I often like to think of one word in my head to categorise a band I’ve never seen before. For Rews, its simple:  ebullience. The three piece are on this nationwide trek around the country with The Darkness, and they intend, it seems to me, to be get every last drop of enjoyment out of it. Make no mistake about it, though, the three piece aren’t just here on a jolly up, they are here to prove they are a name to watch – and you’d best believe they are. A half an hour that is as catchy as it is crunchy begins with “Rip My Heart” and “Can You Feel It?” (you can) and ends with “Shine” (it does) but in between they impress too, with the absolutely bouncing “Shake, Shake” and the darker “Birdsong”. “Miss You In The Dark” broods a little more than the others too, and proves how much this band have to offer. Part way through the set, impressive singer/guitarist Shauna Tohill – who seems very much the leader of this pack – asks the kind of question bands always do: “Who’s heard of Rews before?” She seems genuinely shocked at the loudness of the response. She – and the rest of the band – are probably have to get used to the increasing adulation.

I stick by two things when it comes to The Darkness. The second one we’ll get to in a minute. The first is pertinent to the first part of the set here. “Easter Is Cancelled” – the record they released back in October, is the finest of their careers. Simply because it’s the first time they’ve fully let themselves go.

With it being a concept album too, it makes sense for them to play the thing all the way through. Which they do. And it is fabulous. As OTT as you like, but with such skill too.

“Rock N Roll Deserves To Die” it’s first track, has a bit at the end, with a really high note, and it is when that is delivered that Justin Hawkins appears, and from then, in honesty, this is his gig. He’s just got a natural presence. Like he can’t help being the centre of attention – in short, he’s a proper frontman in a proper rock n roll band.

“Live Till I Die” is very much his song too, family photos behind them as they play, and “Heart Explodes” wonderfully sends up balladry, “Heavy Metal Lover” is extremely heavy (well in comparison to the rest) “Choke On It” is classic Darkness, and the thing is wrapped up with “We Are The Guitar Men” – bombastic on the album, it is stripped down to just Justin and his acoustic here (“playing it is hard work so they’ve left it to me….”) and what an album it is.

Which leads me to the second thing I will always believe. No matter what, I am unshakeable on this, and if I try (where possible) to keep politics off most of these reviews, then MVM’s manifesto, if you will, is this: “Permission To Land” saved rock n roll in this country.

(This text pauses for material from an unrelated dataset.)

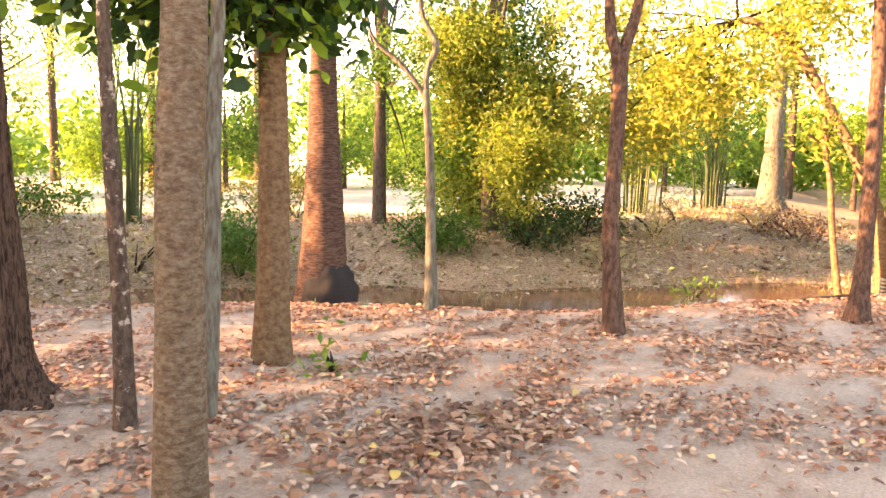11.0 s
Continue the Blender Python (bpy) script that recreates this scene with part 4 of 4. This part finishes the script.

The Darkness’ debut record was a glitter cannon of hope in a morass of the moribund, and it made it ok to rock again.

Whether you agree with me or not I couldn’t care less to be honest, but if you do, then crikey, you’ll enjoy the second hour of this.   A few minutes after “…..Cancelled” is over, they return with a change of clothes – most are sensible, Justin Hawkins sporting a catsuit – and a stack of hits.

Frankie Poulain, the bass player, emerges with a cowbell to herald “One Way Ticket” which is lovely, but not “Growing On Me” or “Love Is Only A Feeling” or indeed “Solid Gold”, with its chorus, “we’re never gonna stop shitting out solid gold” – and which I’ve never worked out is meant to be ironic or not.

Then they do the last two. “Get Your Hands Off My Woman” and “I Believe In A Thing Called Love”. The former sees Hawkins do handstands on the drum riser, the latter sees 2000 Brummies on a freezing Sunday night go all kinds of crazy.

Then there’s an encore – it is after all what rock stars do – and whether I personally like “Christmas Time (Don’t Let The Bells End)” is largely immaterial, given that a band like The Darkness absolutely should have made one. I am however, much more on the side of “Love On The Rocks With No Ice” during which Hawkins – the singer one, Dan is content to stay in the shadows – gets on the guitar tech’s shoulders and trots around meeting his people.

The Darkness are brilliant at what they do. They are – I would genuinely argue this – along with The Struts, the finest OTT rock band around, and this proves it. In fact, I’ll retract that. They aren’t just brilliant at what they do, The Darkness are brilliant full stop.